The month’s theme is on rent and benefit, but the main problem for landlords is when they don’t get it.
This can be very serious for a landlord. Unlike the popular perception of ‘rich landlords’ many are actually on a very tight budget.
The rent is usually needed to pay their own mortgage on the property and some landlords (for example most pensioner landlords) rely on the rent for their main income.
Non receipt of rent can therefore cause major problems for them. What is the best course of action to take?
Deal with it immediately
It is important that you know when exactly the rent is due and check to see whether it has been paid or not.
Your best chance of getting the rent paid in an arrears situation is if you contact the tenant immediately and query why it has not been paid.
Occasionally it may not be their fault and they will thank you for letting them know. Otherwise the smaller the arrears figure is, the better the chance of getting it paid.
When rent arrears figures go into many thousands of pounds many tenants will just give up and wait to be evicted.
Try to reach agreement
In most cases there will be a very good reason why tenants are not paying rent – usually it is connected with either job loss, being unable to work through illness, or one of the tenants moving out, leaving the remaining tenant unable to pay the full rent.
It’s best to try to help the tenants if you can. Some suggestions are:
1.Move the rent payment day to the day after the tenant gets paid. Then they will be less likely to spend the money on something else
2.If there is a spare bedroom, allow them to take in a lodger to get a bit more income. You have to be careful here to make sure that you are not creating an HMO, but this will not happen, for example, if one half of a couple have moved out, as the number of people in the property will remain the same.
3.With a very good tenant, you could consider reducing the rent for a period. However you should only consider this for long terms tenants who have proved themselves and who you would be sorry to leave.

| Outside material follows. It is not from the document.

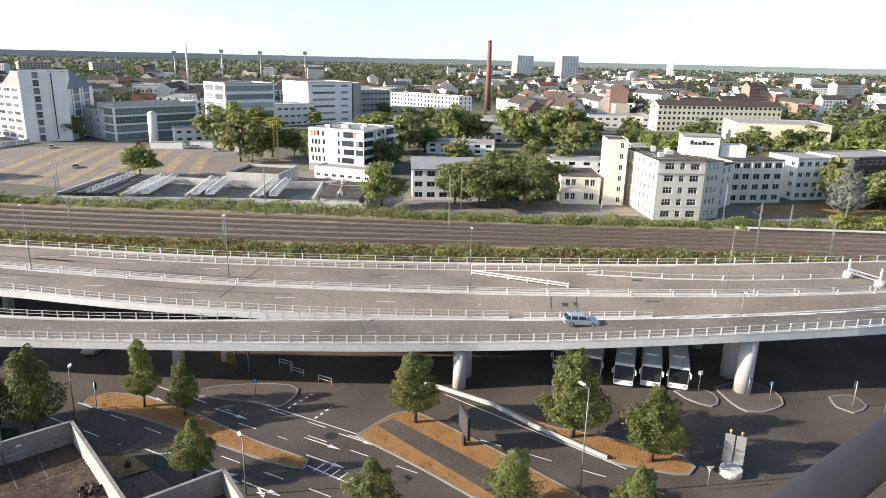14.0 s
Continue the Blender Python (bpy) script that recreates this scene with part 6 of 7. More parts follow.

So far as taking in a lodger is concerned, landlords often worry about the nightmare situations that can arise sometimes with subletting. However (for example) allowing an honest tenant whose partner has moved out to take in one lodger will normally be OK. She will not suddenly go mad and partition the sitting room so she can taken in 14 illegal immigrants!
Note that if the tenant refuses to speak to you or is evasive, this is generally very bad news. Normally it means they have been told (eg by the Council homelessness dept) to stay in the property until you evict them.
Even if you are able to reach agreement with your tenant, it is best to protect your position by serving the relevant possession notice or notices – normally a section 8 notice based on rent arrears and a section 21 notice (if your circumstances permit).
You can say to the tenant that this is just a precaution and provided the rent arrears are cleared, you will not be using it.
It is never nice to think of evicting your tenant and most landlords will want to avoid doing this if possible. However you need to bear in mind, that if you do not take steps to remove a non-paying tenant – they are effectively living in your property rent free.
Many (probably the majority) of tenants who are evicted for rent arrears, never pay the money that they owe. You may feel sorry for them and want to help, but this should not be at the expense of your own finances and family security. You are an ordinary person, not a housing charity.
It is also important that you do not delay starting the long process simply because the tenant makes promises to pay. I have known landlords end up with massive rent arrears bills through believing tenants.
Indeed in many cases ‘promising to pay’ is effectively negotiating an additional rent free period of time living in your property.
If the tenant is upset that you are serving notice and issuing proceedings tell them there is an easy way for them to prevent eviction – pay you your rent!
Solicitors or DIY?
If you want to deal with the eviction work yourself, or cannot afford solicitors, there is an easy solution – I have a detailed DIY guide on my Landlord Law site which you can read about here.
If you decide to use solicitors, you need to be careful to choose a firm which has experience in this type of work. The solicitor who did your conveyancing or divorce will NOT normally be suitable.
Be careful also to choose a firm which charges a fixed fee. Otherwise you run the risk that they are charging you for their time in looking up how to do it (believe me – this happens).
We generally recommend Landlord Action, or for complex cases, Anthony Gold.